======== Collected data

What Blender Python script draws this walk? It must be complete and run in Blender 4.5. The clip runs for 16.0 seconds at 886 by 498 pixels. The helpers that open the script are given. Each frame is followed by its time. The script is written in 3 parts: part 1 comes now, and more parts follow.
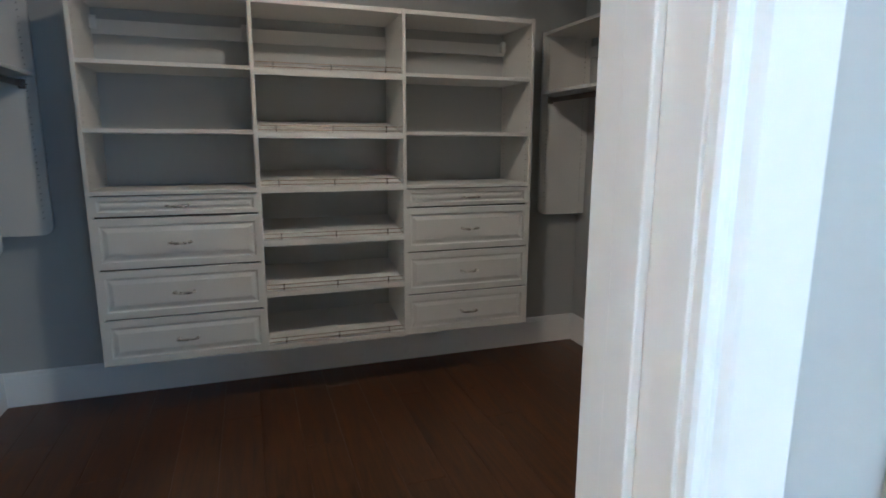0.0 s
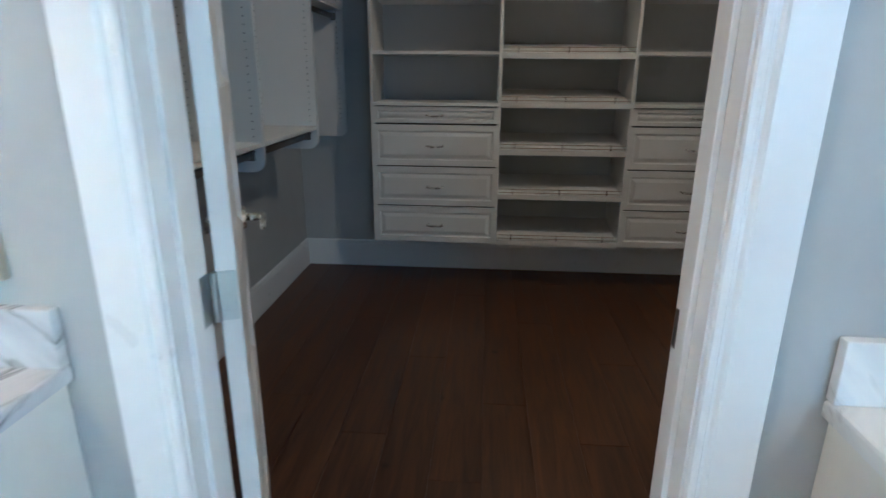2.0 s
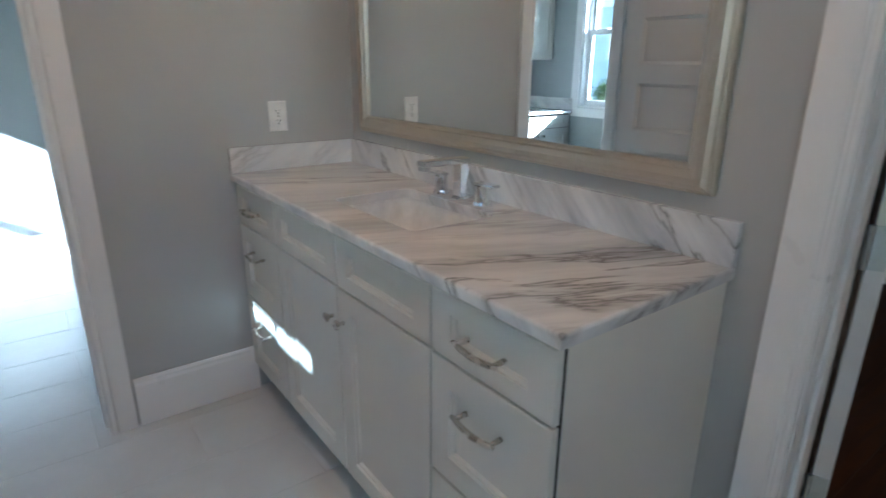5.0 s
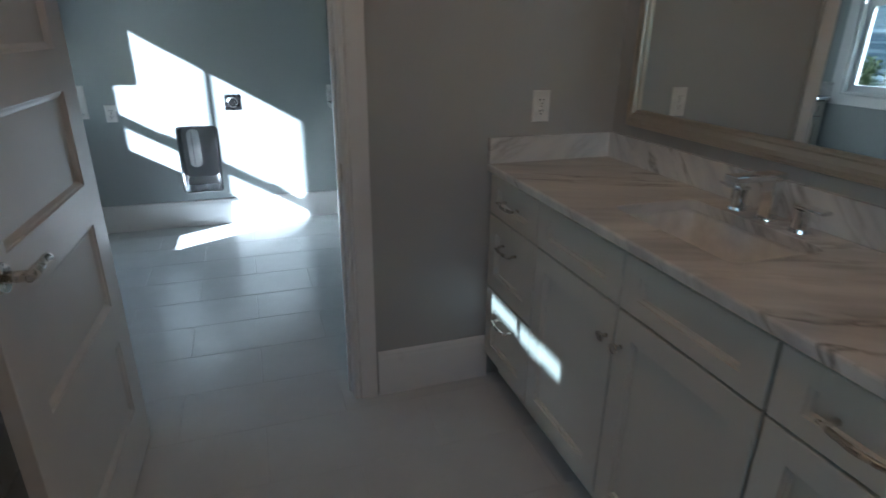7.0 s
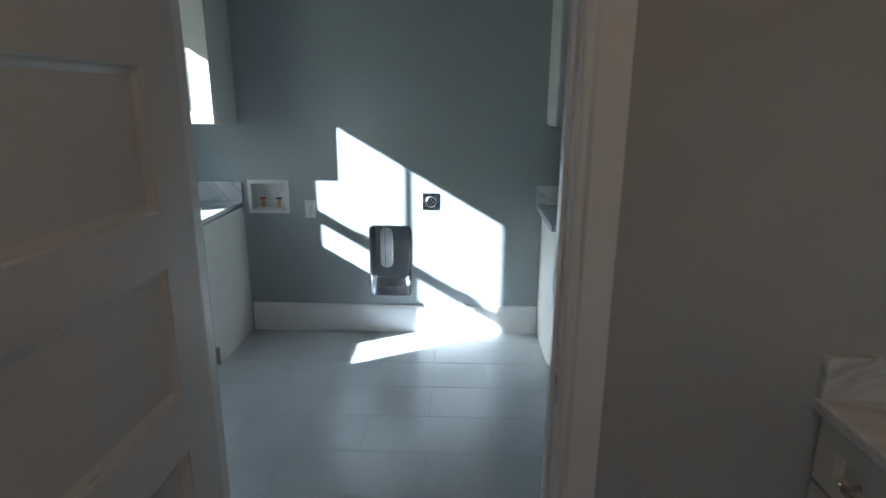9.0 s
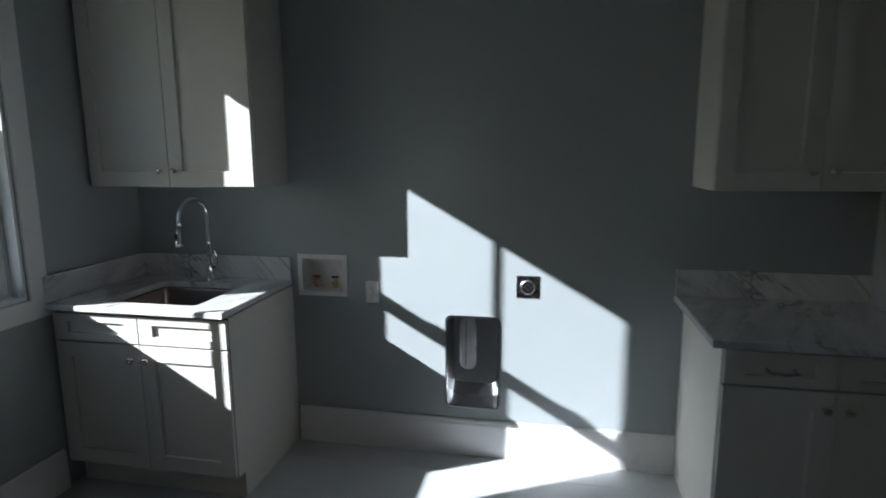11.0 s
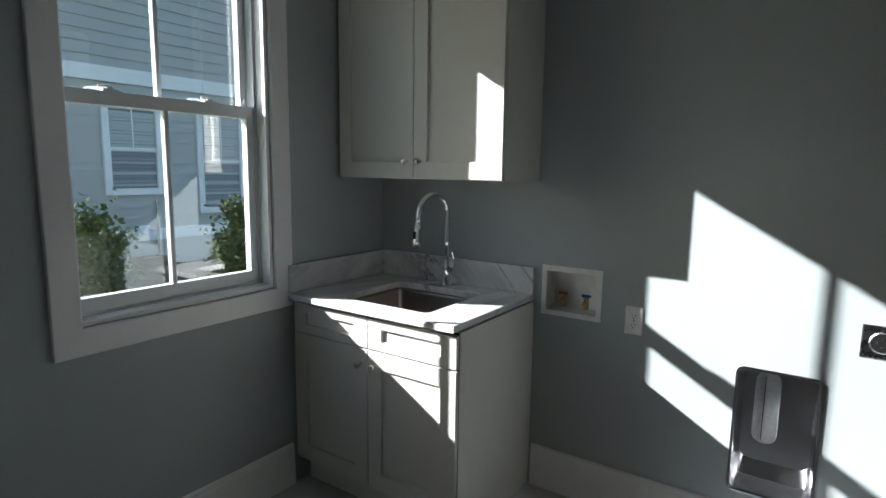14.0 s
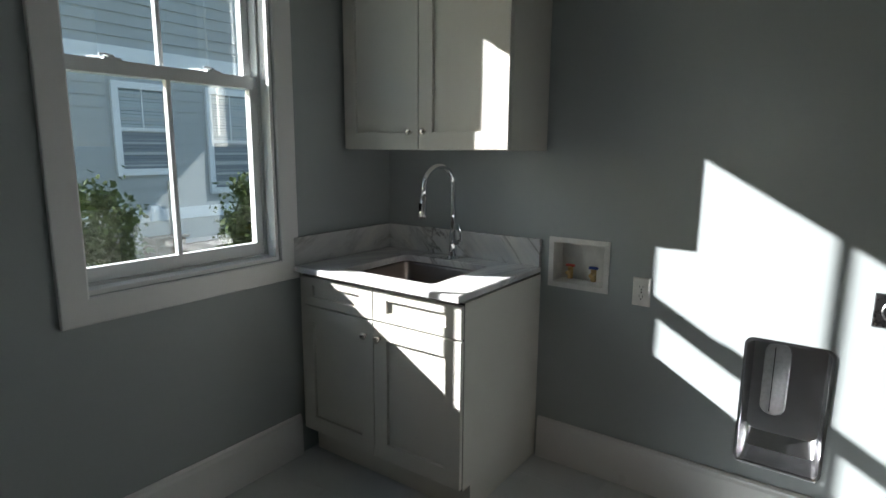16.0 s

================

▶ **Task instructions**
Without the pictures, transcribe the listing above exactly.

▶ **Task solution**
What Blender Python script draws this walk? It must be complete and run in Blender 4.5. The clip runs for 16.0 seconds at 886 by 498 pixels. The helpers that open the script are given. Each frame is followed by its time. The script is written in 3 parts: part 1 comes now, and more parts follow.
0.0 s
2.0 s
5.0 s
7.0 s
9.0 s
11.0 s
14.0 s
16.0 s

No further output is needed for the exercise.